Inmuebles e infraestructuras que para nosotros sólo representan una mayor escala de destrucción de nuestros recursos, nuestras formas de vida, nuestra cultura, nuestra organización comunitaria y nuestra salud.
Por todo esto, durante los últimos años nos hemos dedicado a resistir y a enfrentar las agresiones. Por todo esto, es que hemos emprendido luchas históricas para defender nuestra existencia contra el despojo de nuestras tierras, ríos y manantiales, como fue el caso de la lucha anterior de los pueblos de Tetelzingo y Xoxocotla contra la construcción de dos aeropuertos, o la lucha del pueblo de Tepoztlán en contra de un club de golf; así como en contra de la deforestación y la destrucción del patrimonio cultural de Cuernavaca, cuando la corporación Costco emprendió la destrucción del Casino de la Selva o la lucha de la comunidad de Ocotepec por la defensa de predios colectivos en contra de la construcción de una mega tienda Soriana. O, como actualmente es el caso de la lucha de los pueblos de Xoxocotla, Tetelpa, Santa Rosa 30 y San Miguel 30, Tetecalita, Tepetzingo, Acamilpa, Pueblo Nuevo, El Mirador Chihuahuita, Temimilcingo, Tlaltizapán, Huatecalco y Benito Juárez, que defienden la supervivencia de sus manantiales Chihuahuita, El Zapote, El Salto y Santa Rosa; así como la lucha en contra de los basureros a cielo abierto o rellenos sanitarios en Alpuyeca, Tetlama, Yecapixtla, Axochiapan, Cuentepec, Anenecuilco, La Nopalera, San Antón, San Rafael y Puente de Ixtla; contra las gasolineras y estaciones de gas contaminantes en San Isidro, Ocotepec, Jiutepec, Cuautla y Cuernavaca; contra la destrucción de la barranca de Los Sauces en Cuernavaca; contra la construcción de libramientos carreteros, como en Huitzilac, y en los bosques del poniente de Cuernavaca o contra la construcción de la carretera Siglo XXI (Veracruz-Acapulco), en Popotlán, Amilzingo Ahuehueyo, Tenextepango, El Salitre y las Piedras; contra la deforestación general de nuestros bosques en la Sierra del Chichinautzin y El Texcal; contra la expansión irracional de las defectuosas y destructoras unidades habitacionales, como las edificadas en los municipios de Xochitepec, Jiutepec, Cuernavaca o Emiliano Zapata; contra la criminalización, el hostigamiento y la persecución de nuestras luchas; contra el despojo de tierras en todo el estado y contra la privatización de los servicios públicos de agua, recolección y manejo de basura o el desmantelamiento de nuestras formas ancestrales de producir, intercambiar, de organizarnos y disfrutar la vida.

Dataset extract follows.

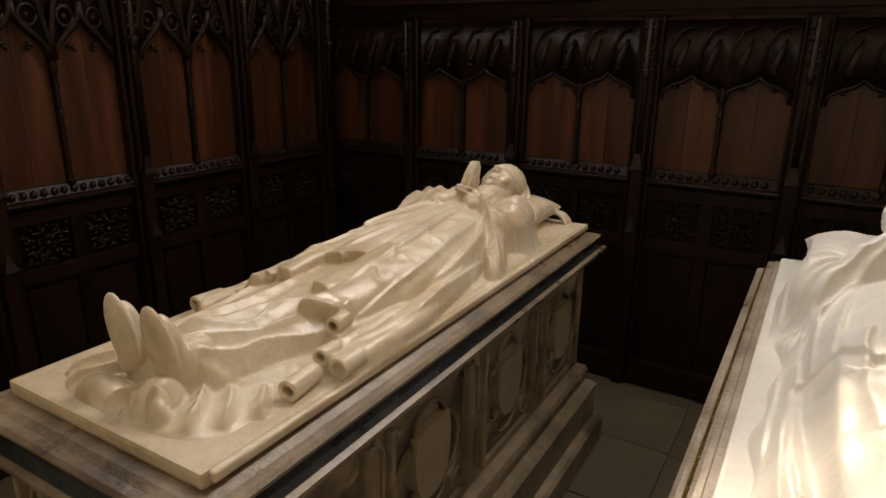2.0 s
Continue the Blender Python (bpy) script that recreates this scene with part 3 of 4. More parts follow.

Pero también, nuestra lucha es por defender espacios dignos de convivencia colectiva, que todavía existen en nuestras comunidades, por recuperar y aprovechar los recursos que son de todos, en beneficio de los pueblos, por rescatar nuestra lengua y costumbres, por adoptar formas racionales de desarrollo económico, y por gobiernos honestos, al servicio de los intereses de las comunidades y no de los empresarios corruptos. Nuestra lucha es por lograr autonomía en nuestras decisiones y en la forma de gobernarnos como pueblos; por darnos a nosotros mismos y a nuestros hijos, nietos y los que vengan después, una garantía de existencia saludable y sustentable.